Ich habe in diesem Blog ja schon oft darüber geschrieben, welche Blüten die Fixierung auf Gewinnmaximierung treibt. Hohe Betreuungszahlen sind zwangsläufig mit Zeiteinsparung verbunden und diese wiederum geht zu Lasten der Individualität in der Betreuungsarbeit. Die darüber hinausgehenden Folgen sind jedoch noch tiefgehender: ein respektvoller Umgang mit den Betreuten und den Angehörigen sowie den involvierten Mitarbeitern der sozialen Einrichtungen ist bei hohen Betreuungszahlen kaum noch möglich. Das gleiche gilt für einen demokratischen Führungsstil, der zwangsläufig durch einen weniger zeitintensiven autoritären ersetzt wird.

Wenn ich abgesehen von dieser allgemeinen Beurteilung nochmals meine ganz individuellen Erfahrungen während meiner Zeit als Betreuerin Revue passieren lasse, dann schockieren mich nicht so sehr die grenzwertigen Praktiken oder konkreter Betrug, von dem ich durch meine Arbeit erfahren habe, sondern die darauf erfolgte Reaktion der Kollegen. Die kann man eigentlich nur mit einer konsequenten Nicht-Reaktion beschreiben. Auch in anderen Arbeits- und Berufsfeldern kommen Unregelmäßigkeiten vor, aber an meinen früheren sozialpädagogischen Arbeitsplätzen wäre es undenkbar, dass die Kollegschaft geschlossen den Mund hält, wenn Klienten übervorteilt werden. Wobei es ein interessantes Phänomen ist, dass die Kollegschaft und auch die Mitarbeiter des Gerichts durchaus Kritik an der Arbeitspraxis einiger Kollegen äußern – nur eben grundsätzlich in deren Abwesenheit und immer ohne wirkliche Konsequenzen.

Damit wären wir bei einem zentralen Punkt, der schon längst kritisch hinterfragt hätte werden müssen. Dieser Punkt ist die Freiberuflichkeit der rechtlichen Betreuer. Der frühere Fachreferent der Betreuungsbehörde – selbst zuvor als Betreuer tätig – hat mir einmal ohne Umschweife gesagt, dass er dafür plädiert, rechtliche Betreuer in die Behörde oder in freie Träger einzubinden. Ein Arzt, der aufgrund seiner Gutachtertätigkeit sehr viel mit Betreuungen zu tun hat, sagte mir genau das gleiche und auch ich würde eine Diskussion dieses Vorschlags begrüßen. Eine Einbindung in behördliche oder freie Träger wäre der Rahmen, in dem berechtigte Kritik nicht mehr einfach verhallen, sondern Konsequenzen mit sich bringen würde. Verbindliche Arbeitsrichtlinien und Vorschriften, die durch unmittelbare Vorgesetzte kontrolliert werden, schaffen Strukturen, in denen sowohl die Auseinandersetzung mit Kritik verbindlich ist, als auch die Einhaltung und Kontrolle der Arbeitsqualität. Das freiberufliche Prinzip der Konkurrenz würde ersetzt werden durch kollegiale Vernetzung, die sowohl den Vorteil des Informationsaustausches und der Möglichkeit gezielter Aktionen als auch den der sozialen Kontrolle mit sich brächte. Last-not-least würde sich der Schwerpunkt kaufmännischer Aspekte auf sozialpolitische Aspekte verlagern – für die Betreuten der eigentliche Pluspunkt.

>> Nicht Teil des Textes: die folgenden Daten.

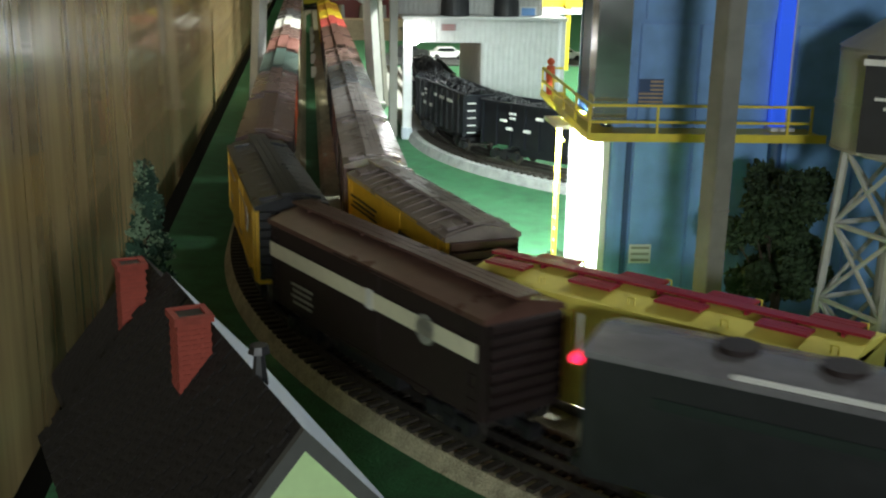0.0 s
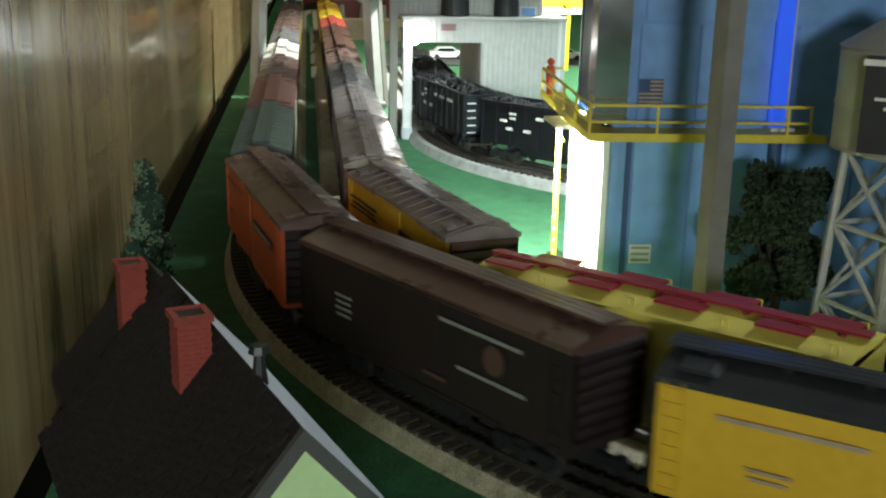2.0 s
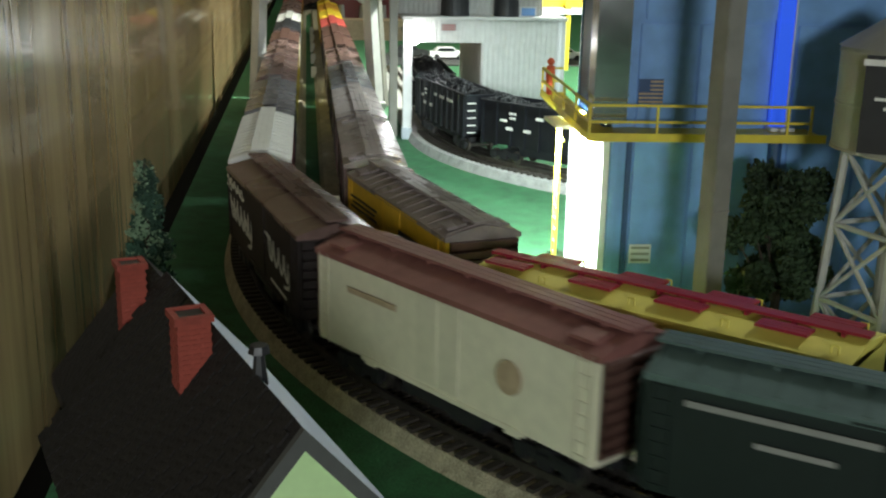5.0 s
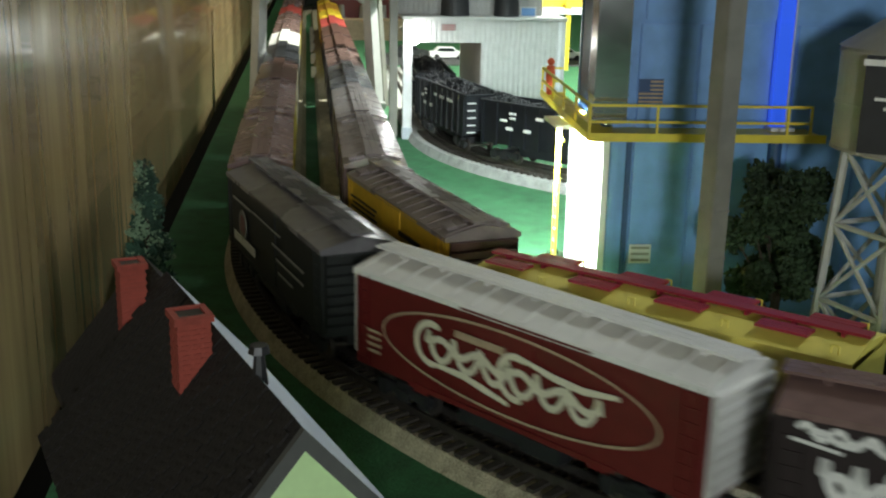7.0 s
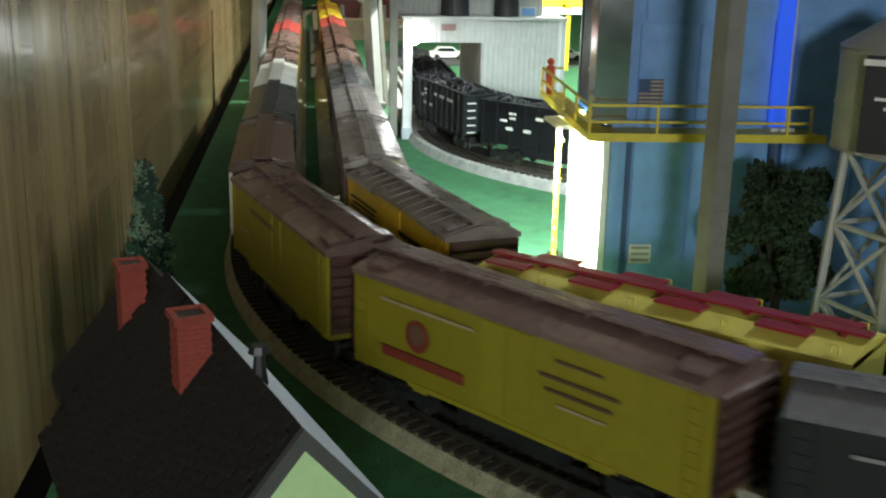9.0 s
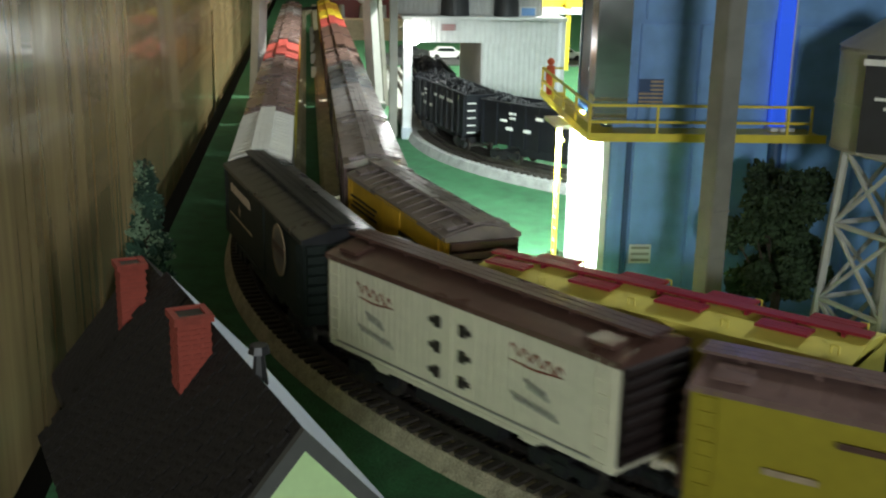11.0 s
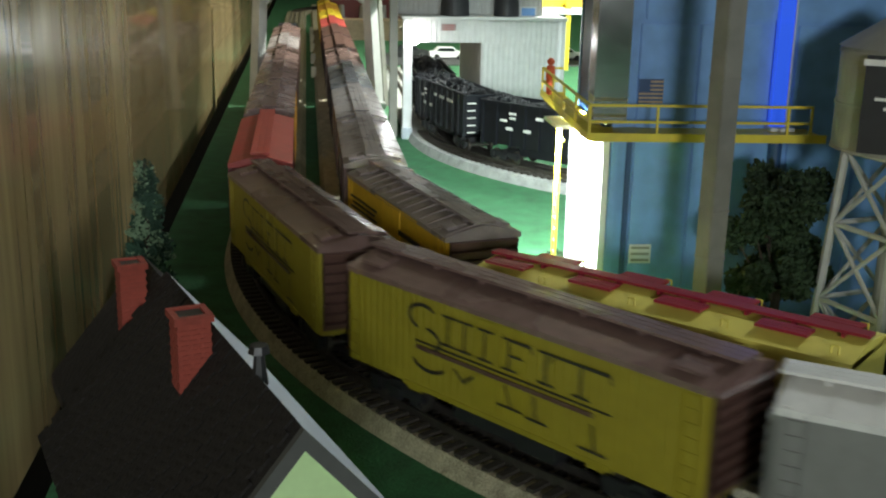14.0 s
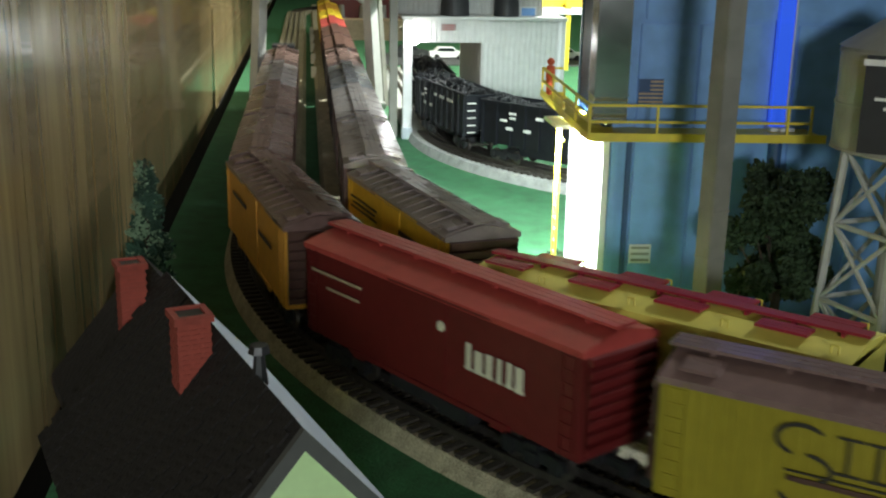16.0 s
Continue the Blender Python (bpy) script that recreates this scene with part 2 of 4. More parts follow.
while y < 8.0:
    w = (0.1, 0.075, 0.105, 0.13, 0.08)[i % 5]
    low = -0.004
    pl = part("panel", boxes((-0.174, y + w / 2, (2.1675 + low) / 2, 0.014, w - 0.0008, 2.1675 - low), bevel=0.0006), "wood", wall)
    y += w
    i += 1
setting("wall_north", boxes((3.0, 8.05, 0.6, 7.0, 0.05, 3.1)), "plaster", "plain room wall", "wall")
setting("wall_south", boxes((3.0, -1.65, 0.6, 7.0, 0.05, 3.1)), "plaster", "plain room wall", "wall")
setting("wall_east", boxes((6.45, 3.2, 0.6, 0.05, 9.8, 3.1)), "plaster", "plain room wall", "wall")

track(left_line, -1.0, 7.5, "ballast", 2.72, 4.3, "outer_track", 0.039)
track(right_line, -1.0, 4.6, "ballast", 2.9, 3.3, "second_track")
track(hopper_line, -0.9, 1.2, "light_ballast", 0.0, 0.7, "loader_track")


# ---- railway cars ----
SPAN = 0.056
RISE = 0.0072


def disc(u, v, r, d=0.0006, squash=1.0):
    bm = bmesh.new()
    bmesh.ops.create_cone(bm, cap_ends=True, segments=28, radius1=r, radius2=r, depth=d, matrix=Matrix.LocRotScale((u, 0, v), Euler((radians(90), 0, 0)), None))
    for w in bm.verts:
        w.co.x = u + (w.co.x - u) * squash
    return bm


def ring(u, v, rx, rz, w):
    bm = bmesh.new()
    k = 40
    vs = []
    for i in range(k):
        a = 2 * math.pi * i / k
        vs.append((bm.verts.new((u + rx * math.cos(a), -0.0003, v + rz * math.sin(a))), bm.verts.new((u + (rx - w) * math.cos(a), -0.0003, v + (rz - w) * math.sin(a)))))
    for i in range(k):
        a, b = vs[i], vs[(i + 1) % k]
        bm.faces.new((a[0], b[0], b[1], a[1]))
    bmesh.ops.recalc_face_normals(bm, faces=bm.faces[:])
    return bm


def star(u, v, r):
    bm = bmesh.new()
    f = bm.faces.new([bm.verts.new((u + r * (1 if i % 2 == 0 else 0.42) * math.sin(math.pi * i / 5), -0.0004, v + r * (1 if i % 2 == 0 else 0.42) * math.cos(math.pi * i / 5))) for i in range(10)])
    return bm


def truck(parent, x):
    t = part("truck", lambda: boxes((0, -0.021, 0.011, 0.05, 0.004, 0.007), (0, 0.021, 0.011, 0.05, 0.004, 0.007), (0, 0, 0.013, 0.012, 0.046, 0.008),
                                   (-0.0185, -0.0225, 0.010, 0.009, 0.003, 0.010), (0.0185, -0.0225, 0.010, 0.009, 0.003, 0.010), (0, -0.0225, 0.0085, 0.012, 0.003, 0.008), bevel=0.0006), "black", parent, key="truck")
    t.location = (x, 0, 0)
    for dx in (-0.0185, 0.0185):
        w = part("wheel", lambda: rods(((0, -0.018, 0), (0, -0.0145, 0), 0.0085), ((0, 0.0145, 0), (0, 0.018, 0), 0.0085), ((0, -0.017, 0), (0, 0.017, 0), 0.002), n=16), "rail", t, key="wheelset")
        w.location = (dx, 0, 0.0085)


def roof_profile(zt, w=SPAN, rise=RISE):
    h = w / 2 + 0.0012
    pts = []
    for i in range(9):
        a = -1 + 2 * i / 8
        pts.append((a * h, zt + rise * (1 - abs(a) ** 1.25)))
    return [(-h, zt - 0.0035)] + pts + [(h, zt - 0.0035)]


def freight_car(name, label, L, side, roof, decor=(), roof_kind="plain", door="plug", end=None, zb=0.0215, zt=0.0843, group="freight cars of the train"):
    """A house car on two trucks: x forward, origin on the rail head."""
    car = thing(name, label, "train car", group)
    H = SPAN / 2
    h = zt - zb
    key = (name, round(L, 3), roof_kind, door)
    part("body", lambda: boxes((0, 0, (zb + zt) / 2, L, SPAN, h), bevel=0.0012), side, car, key=("body", round(L, 3), zb, zt))
    part("underframe", lambda: boxes((0, 0, zb - 0.004, L * 0.97, 0.016, 0.008), (0, 0, zb - 0.006, L * 0.3, 0.05, 0.010), (L * 0.1, -0.022, zb - 0.007, 0.03, 0.01, 0.010), bevel=0.0005), "black", car, key=("frame", round(L, 3), zb))
    part("roof", lambda: prism(roof_profile(zt), -L / 2 - 0.001, L / 2 + 0.001), roof, car, key=("roof", round(L, 3), zt))

    def rib():
        r = 0.0012 if roof_kind == "ribbed" else 0.0006
        pts = [(s * (H - 0.001) * a, zt + RISE * (1 - a ** 1.25) + e) for e in (r, -r) for s, a in (((-1, 1), (-1, 0.75), (-1, 0.5), (-1, 0.25), (1, 0), (1, 0.25), (1, 0.5), (1, 0.75), (1, 1)) if e > 0 else ((1, 1), (1, 0.75), (1, 0.5), (1, 0.25), (1, 0), (-1, 0.25), (-1, 0.5), (-1, 0.75), (-1, 1)))]
        bm = extrude(pts, "x", -r, r)
        return bm
    if roof_kind in ("ribbed", "seamed"):
        for i in range(14):
            part("roof_rib", rib, roof, car, key=("rib", roof_kind, zt)).location = (-L / 2 + 0.004 + (L - 0.008) * i / 13, 0, 0)
    part("running_board", lambda: extrude([(-0.0084, 0.0), (-0.0084, 0.0016), (-0.0030, 0.0016), (-0.0029, 0.0009), (-0.0026, 0.0009), (-0.0025, 0.0016), (0.0025, 0.0016), (0.0026, 0.0009), (0.0029, 0.0009), (0.0030, 0.0016), (0.0084, 0.0016), (0.0084, 0.0)], "x", -L / 2 - 0.003, L / 2 + 0.003), roof, car, key=("board", round(L, 3))).location = (0, 0, zt + RISE + 0.0016)
    for i in range(7):
        part("board_saddle", lambda: boxes((0, 0, 0, 0.002, 0.014, 0.0036)), roof, car, key="saddle").location = (-L / 2 + L * (i + 0.5) / 7, 0, zt + RISE)
    for s in (-1, 1):
        part("end_sheet", lambda: extrude([(q, p) for p, q in ribbed(zb + 0.004, zt - 0.002, 8, 0.0034, 0.001, 0.42)], "y", -SPAN * 0.46, SPAN * 0.46), end or side, car, key=("ends", zb, zt)).matrix_basis = pose(s * (L / 2 + 0.0004), 0, 0, 0, 0, 180 if s > 0 else 0)
        part("coupler", lambda: boxes((0, 0, 0.0155, 0.022, 0.005, 0.006), (0.008, 0, 0.0155, 0.007, 0.010, 0.009), bevel=0.001), "black", car, key="coupler").matrix_basis = pose(s * (L / 2 + 0.003), 0, 0, 0, 0, 0 if s > 0 else 180)
        truck(car, s * (L / 2 - 0.04))
        for t in (-1, 1):
            def ladder():
                return boxes((-0.0045, 0, h / 2, 0.0005, 0.0008, h * 0.96), (0.0045, 0, h / 2, 0.0005, 0.0008, h * 0.96), *[(0, 0, h * (0.08 + 0.84 * i / 7), 0.009, 0.0007, 0.0006) for i in range(8)])
            part("ladder", ladder, side, car, key=("ladder", zb, zt)).location = (s * (L / 2 - 0.009), t * (H + 0.0009), zb)
    if name == "reefer":
        for s in (-1, 1):
            for t in (-1, 1):
                part("ice_hatch", lambda: boxes((0, 0, 0, 0.019, 0.015, 0.0022), bevel=0.0005), roof, car, key="hatch").matrix_basis = pose(s * (L / 2 - 0.017), t * 0.0168, zt + RISE * 0.5 + 0.0012, -t * 10)
    part("brake_wheel", lambda: rods(((0, 0, 0), (0.0012, 0, 0), 0.006), n=14), "black", car, key="brake").location = (-L / 2 - 0.004, 0.012, zt - 0.012)
    for s in (-1, 1):
        if door == "sliding":
            part("door", lambda: boxes((0, 0, h * 0.5, 0.042, 0.0012, h * 0.9), bevel=0.0003), side, car, key=("sdoor", zb, zt)).matrix_basis = pose(0, s * (H + 0.0004), zb)
            for z in (0.965, 0.03):
                part("door_track", lambda: boxes((0, 0, 0, 0.095, 0.0016, 0.0014)), side, car, key="doortrack").location = (0.012, s * (H + 0.0006), zb + h * z)
        else:
            for x in (-0.0098, 0.0098):
                part("door", lambda: boxes((0, 0, h * 0.5, 0.0188, 0.001, h * 0.86), bevel=0.0002), side, car, key=("pdoor", zb, zt)).location = (x, s * (H + 0.0003), zb)
            part("door_bar", lambda: boxes((0, 0, h * 0.5, 0.001, 0.0014, h * 0.8)), side, car, key=("dbar", zb, zt)).location = (0, s * (H + 0.0009), zb)
        part("side_sill", lambda: boxes((0, 0, 0.0008, L * 0.6, 0.0012, 0.003), (-L * 0.26, 0, -0.0012, 0.012, 0.001, 0.003), (L * 0.26, 0, -0.0012, 0.012, 0.001, 0.003)), side, car, key=("sill", round(L, 3))).location = (0, s * (H + 0.0004), zb)
    if roof_kind == "plain" and door == "plug":
        for s in (-1, 1):
            part("siding", lambda: extrude(ribbed(-L / 2 + 0.002, L / 2 - 0.002, 44, 0.0004, 0.0004, 0.8), "z", h * 0.02, h * 0.985), side, car, key=("boards", round(L, 3), zb, zt)).matrix_basis = pose(0, s * (H + 0.0001), zb, 0, 0, 0 if s < 0 else 180)
    for d in decor:
        kind, u, v = d[0], d[1] * L, zb + d[2] * h
        made = []
        if kind == "bar":
            made.append(part("lettering", boxes((u, 0, v, d[3] * L, 0.0006, d[4] * h)), d[5], car))
        elif kind == "disc":
            made.append(part("emblem", disc(u, v, d[3] * h), d[4], car))
        elif kind == "ring":
            made.append(part("emblem", ring(u, v, d[3] * L, d[4] * h, 0.0016), d[5], car))
        elif kind == "star":
            made.append(part("emblem", star(u, v, d[3] * h), d[4], car))
        elif kind == "dots":
            for x, tip in ((-0.014, -0.011), (0.014, 0.011)):
                for z in (0.25, 0.5, 0.75):
                    made.append(part("hinge", boxes((u + x, 0, zb + h * z, 0.008, 0.001, 0.003), (u + tip, 0, zb + h * z, 0.005, 0.0012, 0.007)), d[3], car))
        elif kind == "strokes":
            for line in d[3]:
                made.append(part("letter_stroke", strokes([[(q[0] * L, zb + q[1] * h) for q in line]], d[4]), d[5], car))
        elif kind == "blocks":
            # a word as a row of upright blocks of uneven width
            x = -d[3] * L / 2
            rr = random.Random(int(1000 * abs(d[1]) + 77 * d[2] + L * 1000))
            while x < d[3] * L / 2:
                w = d[4] * h * rr.uniform(0.22, 0.4)
                made.append(part("letter_block", boxes((u + x + w / 2, 0, v + rr.uniform(-0.06, 0.06) * d[4] * h, w, 0.0006, d[4] * h * rr.uniform(0.8, 1.05)),
                                                       (u + x + w / 2, 0, v - 0.46 * d[4] * h, w * 1.35, 0.0007, d[4] * h * 0.1)), d[5], car))
                x += w + d[4] * h * rr.uniform(0.16, 0.3)
        for k, ob in enumerate(made):
            ob.location.y = -H - (0.0024 if kind != "star" else 0.0027) - (0.0004 if kind == "bar" and len(d) > 6 else 0) - (0.00005 * k if kind == "strokes" else 0)
    return car


def wave(u0, u1, v, amp, turns, n=40, lean=0.0):
    """A flowing ribbon with rounded turns."""
    return [(u0 + (u1 - u0) * i / n + lean * math.cos(2 * math.pi * turns * i / n), v + amp * math.sin(2 * math.pi * turns * i / n) - 0.06 * i / n) for i in range(n + 1)]


SCRIPT = [wave(-0.25, 0.28, 0.52, 0.13, 6.5, 90, 0.012), wave(-0.22, 0.26, 0.55, 0.05, 4.0, 60), arc(-0.22, 0.52, 0.05, 0.2, 60, 290, 16), arc(0.04, 0.5, 0.05, 0.2, 60, 290, 16),
          [(0.06, 0.7), (0.14, 0.64), (0.22, 0.62), (0.31, 0.67)], [(-0.22, 0.33), (-0.12, 0.33), (-0.05, 0.28), (0.02, 0.23)]]
NAME = [arc(-0.23, 0.75, 0.045, 0.12, 40, 250, 12), arc(-0.22, 0.54, 0.045, 0.11, 90, -120, 10)]
for u in (-0.15, -0.1, -0.04, 0.03, 0.13, 0.22):
    NAME += [[(u, 0.84), (u, 0.56)], [(u - 0.02, 0.84), (u + 0.025, 0.84)], [(u - 0.02, 0.56), (u + 0.025, 0.56)]]
NAME += [[(0.03, 0.84), (0.09, 0.84), (0.095, 0.78)], [(0.15, 0.84), (0.29, 0.84), (0.295, 0.77)], [(0.15, 0.84), (0.145, 0.77)], [(0.03, 0.7), (0.07, 0.7)]]
LOWER = [arc(-0.21, 0.33, 0.05, 0.1, 190, 340, 10), [(-0.13, 0.36), (-0.1, 0.26), (-0.07, 0.36)], [(0.02, 0.4), (0.04, 0.2)], [(0.0, 0.2), (0.07, 0.2)], [(0.1, 0.4), (0.11, 0.18)], [(0.08, 0.18), (0.14, 0.18)], [(0.25, 0.36), (0.26, 0.12)], [(0.22, 0.12), (0.29, 0.12)]]
MILK = [wave(-0.42, -0.08, 0.55, 0.14, 6.0, 80, 0.008), wave(-0.4, -0.1, 0.5, 0.08, 4.0, 60), [(-0.08, 0.6), (-0.07, 0.4), (-0.08, 0.25), (-0.13, 0.22)]]
MARS = [wave(-0.46, -0.18, 0.88, 0.05, 5.0, 60), wave(-0.44, -0.2, 0.86, 0.03, 3.0, 40), [(-0.47, 0.8), (-0.38, 0.75)]]
WAY = [wave(0.16, 0.42, 0.56, 0.13, 4.0, 60, 0.01), [(0.13, 0.68), (0.2, 0.66), (0.23, 0.42)], [(0.42, 0.6), (0.43, 0.3), (0.37, 0.25)], [(0.2, 0.16), (0.4, 0.14)]]
BARS = lambda u, v, c, k=3, w=0.12: tuple(("bar", u, v - 0.07 * i, w * (1 - 0.15 * (i % 2)), 0.028, c) for i in range(k))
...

Ein weiterer Vorteil einer Einbindung in eine Behörde oder eine soziale Einrichtung wäre eine qualifizierte Öffentlichkeitsarbeit, die aus fundierter Information und nicht aus kaufmännischen Werbephrasen besteht, denn ein nicht unerheblicher Teil der Unzufriedenheit mit rechtlichen Betreuern besteht aus falschen Erwartungen und Unkenntnis der tatsächlichen Aufgabenstellungen. Websites, in denen sich Betreuer als hochqualifiziert und engagiert bezeichnen, erweisen dem Ansehen rechtlicher Betreuer keinen guten Dienst, zumal bezeichnenderweise gerade diejenigen Betreuer mit positiven Attributen für sich werben, deren konkrete Arbeitspraxis oftmals eher negativ beurteilt wird. Informative Öffentlichkeitsarbeit wäre wegbereitend für den Dialog mit der Öffentlichkeit – und dies wäre wiederum ein Schritt hin zur Verwirklichung des eigentlichen Ziels des Reformgedanken des Betreuungsrechts – mehr Demokratie!